The following day, the resolution calling for the abolition of abortion was debated on the floor. I ended up speaking against the adoption of that resolution from the floor, not because I opposed its aim but because there were (and are) troubling aspects about this particular resolution. As originally written, it called for the total rejection of any law or statute to curtail abortion that fell short of total abolition. That would mean that the vital tools employed by the pro-life movement such heartbeat bills, pain-capable bills, informed-consent laws, and parital-birth abortion bans would be taken off the table.
After I spoke, another messenger successfully moved to amend the resolution to reopen the door for these measures. But even so, in my view, substantial problems remain with this resolution, which have now been addressed by seven SBC professors and separately by a member of the 2021 Resolutions Committee. Simply put, even the amended resolution provides no exception for the physical life of the mother and seems to indicate support for the prosecution of post-abortive women, both of which represent significant departures from both the SBC’s historic approach to this issue as well as the consistent messaging of the pro-life movement.

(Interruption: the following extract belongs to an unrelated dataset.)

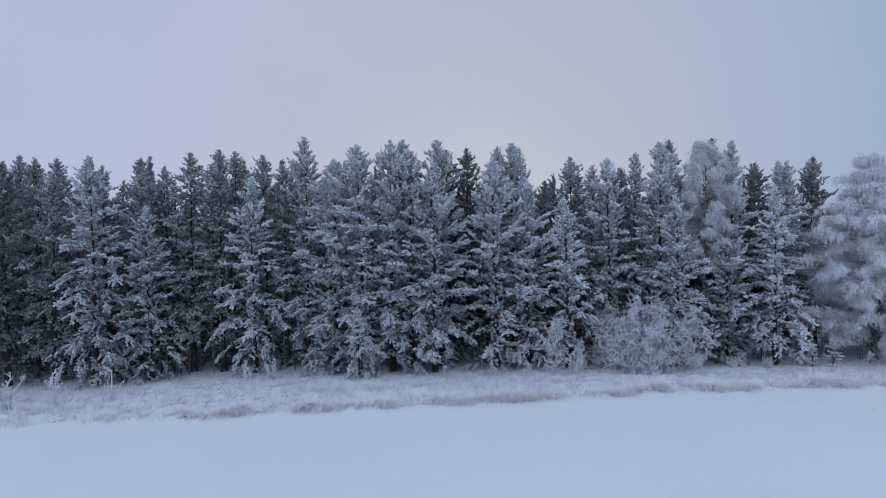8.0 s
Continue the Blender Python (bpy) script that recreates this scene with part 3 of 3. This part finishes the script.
# thin dead stems and brushwood under the trees
brush_rng = np.random.default_rng(41)
brush = Tubes(3)
for _ in range(1100):
    x = brush_rng.uniform(-56, 44)
    y = 42.3 + abs(brush_rng.normal(0, 4.0)) + max(0, x - 24) * 0.12
    h, u = brush_rng.uniform(0.8, 5.0 if x < 16 else 2.2), np.linspace(0, 1, 4)
    lean = brush_rng.normal(0, 0.10 * h, 2)
    p = np.stack([x + lean[0] * u ** 2, y + lean[1] * u ** 2, ground_z(x, y) - 0.05 + h * u], -1)
    brush.add(p, 0.006 + 0.006 * h * (1.05 - u), brush_rng.uniform(0.1, 0.7))
    for _ in range(9):
        q, a, ln = brush_rng.uniform(0.2, 0.95), brush_rng.uniform(0, 6.28), brush_rng.uniform(0.25, 0.8)
        at = np.array([np.interp(q, u, p[:, i]) for i in range(3)])
        brush.add(at + np.outer(u[::3] * ln, [math.cos(a), math.sin(a), brush_rng.uniform(-0.2, 0.7)]), [0.011, 0.006], brush_rng.uniform(0.3, 0.9))
brushwood = new("brushwood", brush.mesh("brushwood"))
brushwood.data.materials.append(limb_bark)
tagged(brushwood, "thin dark dead stems and twigs on the wood floor", "undergrowth", kind="stuff")

# dry grass of the verge
rng = np.random.default_rng(77)


def grass(name, count, place, tall, label, rime, blades_each, joints):
    """Bent dry blades in loose tufts, each a strip of three joints."""
    verts, frost = [], []
    for _ in range(count):
        x, y, h = place()
        z = ground_z(x, y) - 0.03
        n = int(rng.integers(blades_each // 2, blades_each + 1))
        for k in range(n):
            a, lean = rng.normal(0.2, 1.1), rng.uniform(0.45, 1.7)
            hh = h * rng.uniform(0.55, 1.1) * tall
            d = np.array([math.cos(a), math.sin(a), 0])
            w = np.array([-math.sin(a), math.cos(a), 0]) * rng.uniform(0.010, 0.020)
            foot = np.array([x + rng.normal(0, 0.15), y + rng.normal(0, 0.13), z])
            pts = [foot + d * hh * lean * u ** 1.6 + np.array([0, 0, hh * (u - 0.52 * lean * u ** 2.2)]) for u in joints]
            f0 = rng.uniform(0.5, 1.0) * rime
            for i in range(len(joints) - 1):
                wa, wb = w * (1.2 - 0.3 * i), w * (1.2 - 0.3 * (i + 1))
                verts += [pts[i] - wa, pts[i] + wa, pts[i + 1] + wb, pts[i + 1] - wb]
                frost += [f0 * (0.58 + 0.16 * i)] * 2 + [f0 * (0.58 + 0.16 * (i + 1))] * 2
    v = np.array(verts)
    ob = new(name, quad_mesh(name, v, np.arange(len(v)).reshape(-1, 4), frost))
    ob.data.materials.append(grass_mat)
    return tagged(ob, label, "grass", kind="stuff")


THICK = ((-12.2, -6.2), (-3.6, -0.2), (1.2, 4.6), (-18.5, -14.2), (-23.5, -20.5), (6.0, 13.0))


def band_place():
    while True:
        x = rng.uniform(-46, 36)
        lot = 0.06 + 0.35 * max(0, noise_at(x, 0, 0.8, 9.0) + 0.2) + (0.45 + 0.9 * noise_at(x, 0, 0.9, 21.0) if any(a < x < b for a, b in THICK) else 0)
        if rng.uniform() < lot:
            y = edge_y(x) + 0.45 + 0.5 * noise_at(x, 0, 0.6, 31.0) + abs(rng.normal(0, 0.55))
            return x, y, rng.uniform(0.3, 0.95) * (0.85 + 0.5 * noise_at(x, 5.0, 1.3, 4.0))


def verge_place():
    while True:
        x, y = rng.uniform(-48, 40), rng.uniform(27, 40.5)
        if y > edge_y(x) + 0.3 and rng.uniform() < 0.40 + 0.9 * max(0, noise_at(x, y, 0.5, 11.0)):
            return x, y, rng.uniform(0.12, 0.34) if rng.uniform() < 0.82 else rng.uniform(0.4, 0.8)


grass("dry_grass", 760, band_place, 1.2, "tall bent beige dry grass under frost along the field", 1.7, 16, (0, 0.4, 0.75, 1.0))
feet, ways, long = [], [], []
for _ in range(6500):
    x, y, h = verge_place()
    z = ground_z(x, y) - 0.02
    n = int(rng.integers(6, 13))
    feet.append(np.stack([x + rng.normal(0, 0.13, n), y + rng.normal(0, 0.12, n), np.full(n, z)], -1))
    ways.append(np.stack([rng.normal(0.2, 0.6, n), rng.normal(0, 0.6, n), rng.uniform(0.35, 1.0, n)], -1))
    long.append(h * rng.uniform(0.5, 1.05, n))
feet, ways, long = np.concatenate(feet), unit(np.concatenate(ways)), np.concatenate(long)
shine = rng.uniform(0.4, 1.0, len(long))
weeds = new("frosted_weeds", leaf_mesh("frosted_weeds", [blades(feet, ways, long, 0.016 + 0.045 * long, rng, shine * 0.75, shine)]))
weeds.data.materials.append(weed_mat)
tagged(weeds, "low frosted weeds and grass poking through verge snow", "grass", kind="stuff")

# a few stalks that stick out of the field's snow
spots = [(3.9, 19.6)] + [(rng.uniform(-2, 16), 27.2 + rng.normal(0, 0.5)) for _ in range(7)]
feet = np.array([(x + dx, y, ground_z(x, y) - 0.02) for x, y in spots for dx in (-0.03, 0.0, 0.04)])
ways = unit(np.stack([rng.normal(0, 0.6, len(feet)), rng.normal(0, 0.6, len(feet)), np.ones(len(feet))], -1))
long = rng.uniform(0.05, 0.12, len(feet))
stubble = new("field_stubble", leaf_mesh("field_stubble", [blades(feet, ways, long, long * 0.35, rng, np.full(len(feet), 0.1), np.full(len(feet), 0.5))]))
stubble.data.materials.append(grass_mat)
tagged(stubble, "few short dry stalks sticking out of field snow", "stubble", kind="stuff")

The enemy in the fight for life is not vulnerable women but the abortion lobby: doctors, lawyers, and activists who profit from the destruction of innocent human life. Though women who pursue abortions unquestionably commit a grievous sin, it is still critical to distinguish between these vulnerable women and the abortion industry that preys upon them.

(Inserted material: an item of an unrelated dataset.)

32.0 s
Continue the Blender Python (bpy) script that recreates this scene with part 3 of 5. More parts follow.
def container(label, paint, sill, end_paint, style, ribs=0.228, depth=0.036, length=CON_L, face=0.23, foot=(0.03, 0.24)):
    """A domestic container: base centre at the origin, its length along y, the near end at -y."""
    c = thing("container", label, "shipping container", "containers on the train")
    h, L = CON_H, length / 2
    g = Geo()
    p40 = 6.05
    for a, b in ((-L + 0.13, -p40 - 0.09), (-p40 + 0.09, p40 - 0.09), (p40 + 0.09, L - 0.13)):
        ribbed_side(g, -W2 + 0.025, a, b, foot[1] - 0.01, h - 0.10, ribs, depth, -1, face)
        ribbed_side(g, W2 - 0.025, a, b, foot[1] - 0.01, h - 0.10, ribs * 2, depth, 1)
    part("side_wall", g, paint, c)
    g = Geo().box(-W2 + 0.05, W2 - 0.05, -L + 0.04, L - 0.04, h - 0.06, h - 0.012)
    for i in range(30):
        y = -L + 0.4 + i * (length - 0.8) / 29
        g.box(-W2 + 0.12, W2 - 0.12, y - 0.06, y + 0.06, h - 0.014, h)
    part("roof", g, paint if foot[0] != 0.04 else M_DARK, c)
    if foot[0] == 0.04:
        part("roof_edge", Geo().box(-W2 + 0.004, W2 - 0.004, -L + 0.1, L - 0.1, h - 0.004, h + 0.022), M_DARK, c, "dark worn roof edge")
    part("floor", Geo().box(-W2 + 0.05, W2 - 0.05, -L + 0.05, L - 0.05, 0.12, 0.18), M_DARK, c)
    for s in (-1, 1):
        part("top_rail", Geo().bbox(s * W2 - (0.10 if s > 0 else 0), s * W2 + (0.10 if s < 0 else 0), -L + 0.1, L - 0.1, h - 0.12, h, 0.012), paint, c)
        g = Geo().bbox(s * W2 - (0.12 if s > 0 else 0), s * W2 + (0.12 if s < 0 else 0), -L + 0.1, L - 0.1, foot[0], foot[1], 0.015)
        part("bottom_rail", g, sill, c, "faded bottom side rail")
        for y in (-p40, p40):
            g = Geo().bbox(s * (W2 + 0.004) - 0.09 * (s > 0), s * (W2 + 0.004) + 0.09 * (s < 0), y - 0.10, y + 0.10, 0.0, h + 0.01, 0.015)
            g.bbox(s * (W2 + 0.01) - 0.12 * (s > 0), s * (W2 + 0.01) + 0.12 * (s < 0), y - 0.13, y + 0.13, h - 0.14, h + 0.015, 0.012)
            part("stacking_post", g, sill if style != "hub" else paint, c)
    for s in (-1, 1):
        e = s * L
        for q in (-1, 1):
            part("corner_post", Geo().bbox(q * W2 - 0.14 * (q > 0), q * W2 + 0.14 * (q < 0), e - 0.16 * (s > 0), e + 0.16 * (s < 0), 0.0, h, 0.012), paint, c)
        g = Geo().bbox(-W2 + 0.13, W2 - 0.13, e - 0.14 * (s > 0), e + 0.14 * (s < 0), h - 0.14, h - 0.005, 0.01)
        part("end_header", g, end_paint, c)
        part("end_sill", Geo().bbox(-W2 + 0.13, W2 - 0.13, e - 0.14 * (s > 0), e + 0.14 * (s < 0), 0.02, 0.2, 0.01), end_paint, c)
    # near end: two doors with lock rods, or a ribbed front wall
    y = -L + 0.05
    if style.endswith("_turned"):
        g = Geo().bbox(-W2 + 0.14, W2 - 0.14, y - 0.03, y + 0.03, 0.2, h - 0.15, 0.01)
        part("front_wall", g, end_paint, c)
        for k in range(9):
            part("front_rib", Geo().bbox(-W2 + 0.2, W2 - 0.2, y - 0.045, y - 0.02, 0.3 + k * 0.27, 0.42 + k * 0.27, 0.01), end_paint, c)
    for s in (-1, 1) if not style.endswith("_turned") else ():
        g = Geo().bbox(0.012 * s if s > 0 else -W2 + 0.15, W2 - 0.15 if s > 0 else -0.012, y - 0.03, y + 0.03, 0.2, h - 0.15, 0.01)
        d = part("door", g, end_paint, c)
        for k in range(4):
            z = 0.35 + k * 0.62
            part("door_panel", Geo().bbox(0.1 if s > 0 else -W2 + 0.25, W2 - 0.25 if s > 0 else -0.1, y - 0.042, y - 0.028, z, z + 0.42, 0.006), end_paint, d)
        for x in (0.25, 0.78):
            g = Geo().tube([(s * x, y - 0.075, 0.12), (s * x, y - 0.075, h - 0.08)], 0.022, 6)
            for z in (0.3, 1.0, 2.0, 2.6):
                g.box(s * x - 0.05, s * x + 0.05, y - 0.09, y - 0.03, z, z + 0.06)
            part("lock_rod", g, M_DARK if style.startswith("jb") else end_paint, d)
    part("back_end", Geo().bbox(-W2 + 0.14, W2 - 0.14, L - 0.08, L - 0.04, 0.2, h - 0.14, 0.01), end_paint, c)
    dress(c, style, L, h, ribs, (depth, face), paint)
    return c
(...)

Ultimately, I absolutely affirm the messengers’ desire to make a clear statement demonstrating their resolve to end abortion at the nearest possible opporunity. And honestly, I believe that is what most believed they were voting for: a resolution calling for the immediate abolition of abortion. Unfortunately, this resolution went further than that in ways that actually repudiate the efforts of the pro-life movement in which countless Southern Baptists labor every day. In any case, it presents an opportunity to potentially revisit this opinion next year at the annual meeting in Anaheim, California.

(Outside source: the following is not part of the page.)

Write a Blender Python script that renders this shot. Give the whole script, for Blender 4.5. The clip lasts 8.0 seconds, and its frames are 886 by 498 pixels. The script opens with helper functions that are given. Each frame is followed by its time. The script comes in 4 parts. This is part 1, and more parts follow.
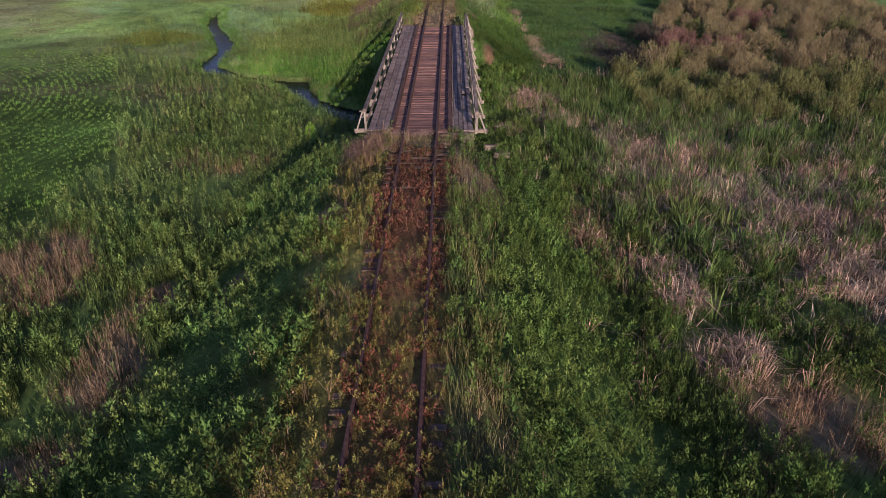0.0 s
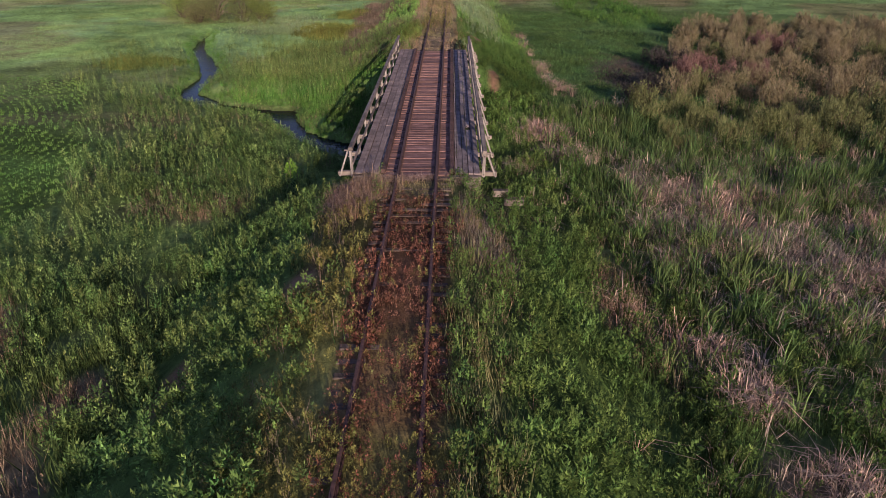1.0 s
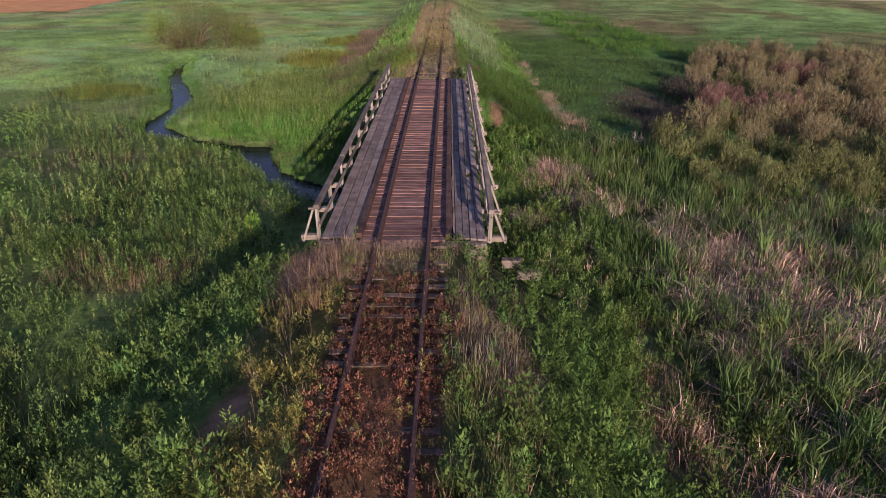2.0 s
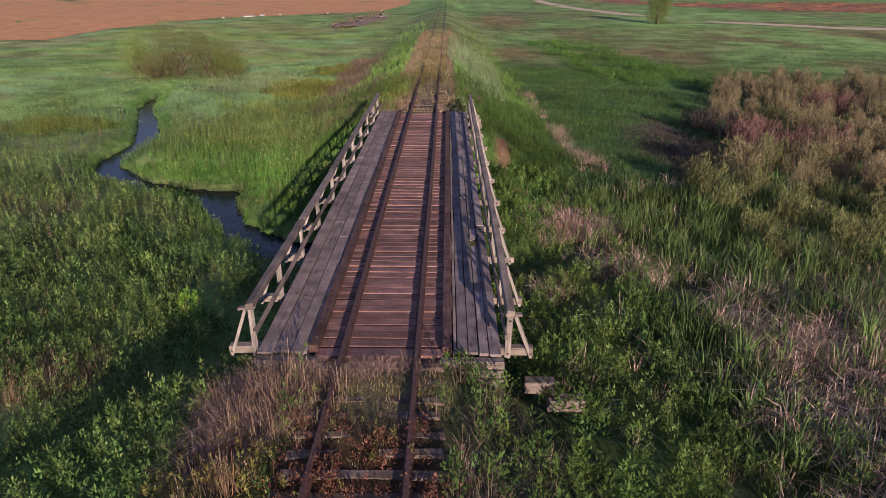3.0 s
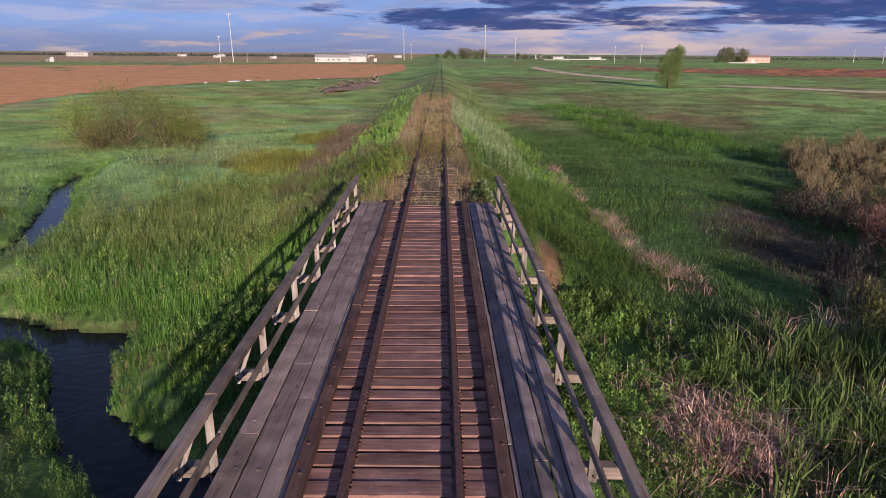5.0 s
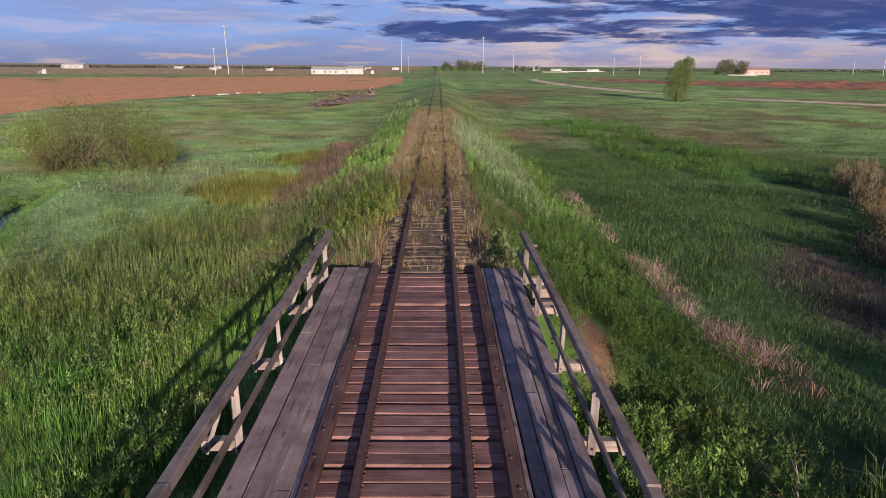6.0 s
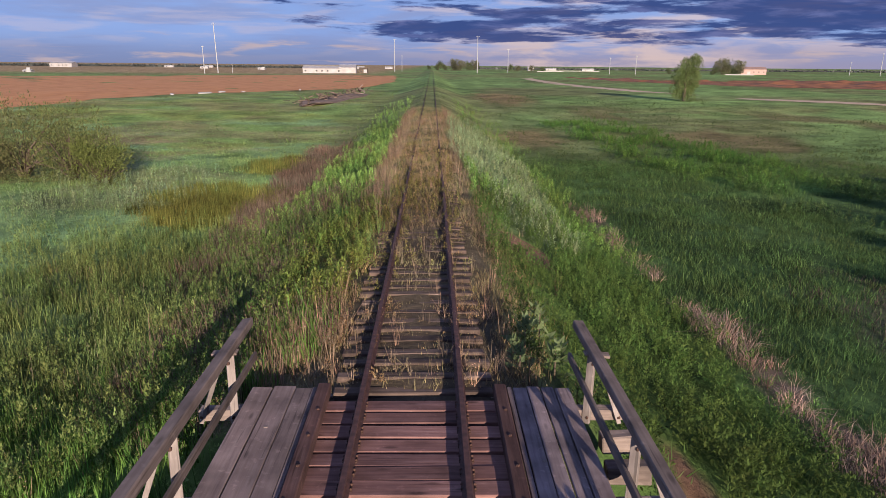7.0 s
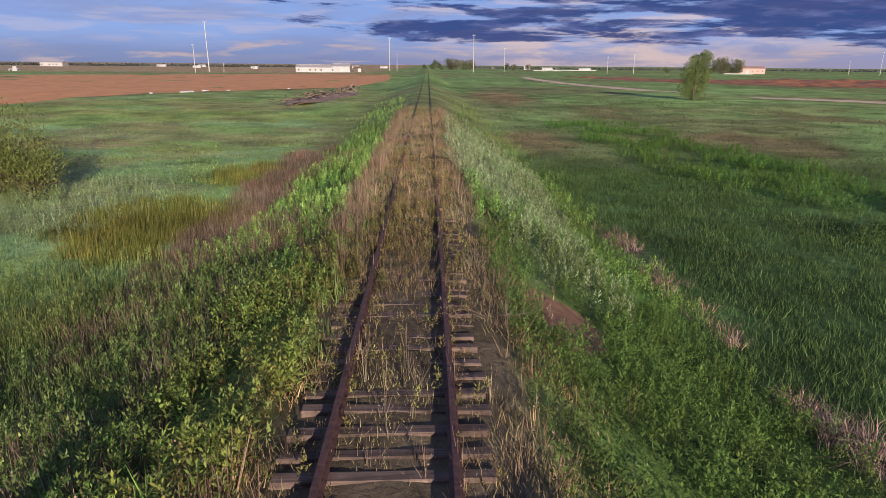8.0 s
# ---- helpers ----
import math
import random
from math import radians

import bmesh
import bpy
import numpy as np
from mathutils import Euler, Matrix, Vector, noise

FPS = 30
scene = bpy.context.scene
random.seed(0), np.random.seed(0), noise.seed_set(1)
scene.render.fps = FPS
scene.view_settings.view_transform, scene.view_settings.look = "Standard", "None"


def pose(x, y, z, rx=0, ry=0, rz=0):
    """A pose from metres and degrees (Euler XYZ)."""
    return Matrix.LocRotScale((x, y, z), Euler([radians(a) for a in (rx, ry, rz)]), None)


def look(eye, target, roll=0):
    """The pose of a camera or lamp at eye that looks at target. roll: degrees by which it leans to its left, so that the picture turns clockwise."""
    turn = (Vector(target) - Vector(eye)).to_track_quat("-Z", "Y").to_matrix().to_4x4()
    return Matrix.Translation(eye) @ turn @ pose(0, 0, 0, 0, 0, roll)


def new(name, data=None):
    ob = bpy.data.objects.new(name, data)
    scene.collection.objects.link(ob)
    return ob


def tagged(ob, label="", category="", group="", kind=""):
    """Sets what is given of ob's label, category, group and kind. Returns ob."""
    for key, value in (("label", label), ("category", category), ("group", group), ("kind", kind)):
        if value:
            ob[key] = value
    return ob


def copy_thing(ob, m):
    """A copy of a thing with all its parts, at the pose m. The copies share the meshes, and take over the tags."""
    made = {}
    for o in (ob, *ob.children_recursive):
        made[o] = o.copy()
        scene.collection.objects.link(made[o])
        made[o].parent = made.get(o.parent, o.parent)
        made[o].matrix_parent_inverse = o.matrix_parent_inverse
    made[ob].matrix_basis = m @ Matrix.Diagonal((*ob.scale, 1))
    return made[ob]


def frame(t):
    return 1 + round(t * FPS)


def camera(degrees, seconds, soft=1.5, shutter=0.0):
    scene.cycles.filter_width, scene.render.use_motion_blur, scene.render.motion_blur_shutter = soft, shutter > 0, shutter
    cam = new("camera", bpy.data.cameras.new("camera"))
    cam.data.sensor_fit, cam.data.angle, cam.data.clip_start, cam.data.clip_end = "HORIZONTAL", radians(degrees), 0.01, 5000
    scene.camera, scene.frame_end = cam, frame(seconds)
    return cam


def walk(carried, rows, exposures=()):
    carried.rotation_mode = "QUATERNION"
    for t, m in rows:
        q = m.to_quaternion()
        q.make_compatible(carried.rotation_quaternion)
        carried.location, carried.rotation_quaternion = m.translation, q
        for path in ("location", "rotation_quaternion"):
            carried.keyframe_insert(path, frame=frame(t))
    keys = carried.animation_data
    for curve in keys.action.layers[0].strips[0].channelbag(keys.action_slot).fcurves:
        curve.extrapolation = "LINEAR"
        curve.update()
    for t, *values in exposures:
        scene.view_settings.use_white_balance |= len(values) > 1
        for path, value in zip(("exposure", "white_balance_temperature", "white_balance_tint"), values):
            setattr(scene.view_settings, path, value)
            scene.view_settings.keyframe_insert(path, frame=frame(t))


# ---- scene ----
cam = camera(65.7, 8.0, soft=0.7)
PATH = [
    (0, (1.319, -1.336, 10.01), (1.304, 0.434, 9.079), 0.1),
    (0.5, (1.242, 1.334, 9.5), (1.228, 3.119, 8.597), 0.1),
    (1, (1.247, 4.266, 9.003), (1.231, 6.066, 8.131), 0.2),
    (1.2, (1.281, 5.482, 8.892), (1.262, 7.285, 8.026), 0.3),
    (2.3, (1.29, 12.867, 7.591), (1.283, 14.71, 6.813), 0.5),
    (2.5, (1.317, 14.265, 7.432), (1.309, 16.112, 6.666), 0.5),
    (3, (1.295, 17.714, 6.921), (1.29, 19.578, 6.196), 0.5),
    (3.5, (1.143, 21.202, 6.398), (1.14, 23.081, 5.713), 0.4),
    (4, (0.885, 25.061, 5.802), (0.882, 26.955, 5.16), 0.2),
    (4.5, (0.685, 28.757, 5.461), (0.685, 30.665, 4.862), 0.3),
    (4.7, (0.595, 30.206, 5.385), (0.599, 32.122, 4.808), 0.35),
    (5.8, (0.325, 38.413, 5.31), (0.34, 40.344, 4.79), 0.4),
    (6, (0.306, 39.98, 5.238), (0.322, 41.911, 4.72), 0.4),
    (6.5, (0.278, 43.878, 5.084), (0.301, 45.809, 4.564), 0.4),
    (7, (0.288, 48.013, 4.807), (0.322, 49.944, 4.288), 0.5),
    (7.5, (0.393, 52.128, 4.494), (0.433, 54.059, 3.975), 0.5),
    (8, (0.43, 55.95, 4.3), (0.476, 57.881, 3.78), 0.5),
]
walk(cam, [(t, look(eye, target, roll)) for t, eye, target, roll in PATH], exposures=[(0, 0.58), (2.5, 0.69), (8, 0.68)])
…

To wrap this up, I would simply say that for myself and so many others, this year’s annual meeting was a surprising and welcomed breath of fresh air. Regardless of which candidate we may have supported to succeed Greear, last week so many Southern Baptists were able to come together and remember how wonderful it is to partner with millions of other Baptist Christians through the SBC for the purpose of reaching and discipling the nations. From my vantage point, we were unified and filled with joy, and we left with confidence that the SBC has exciting days ahead of us.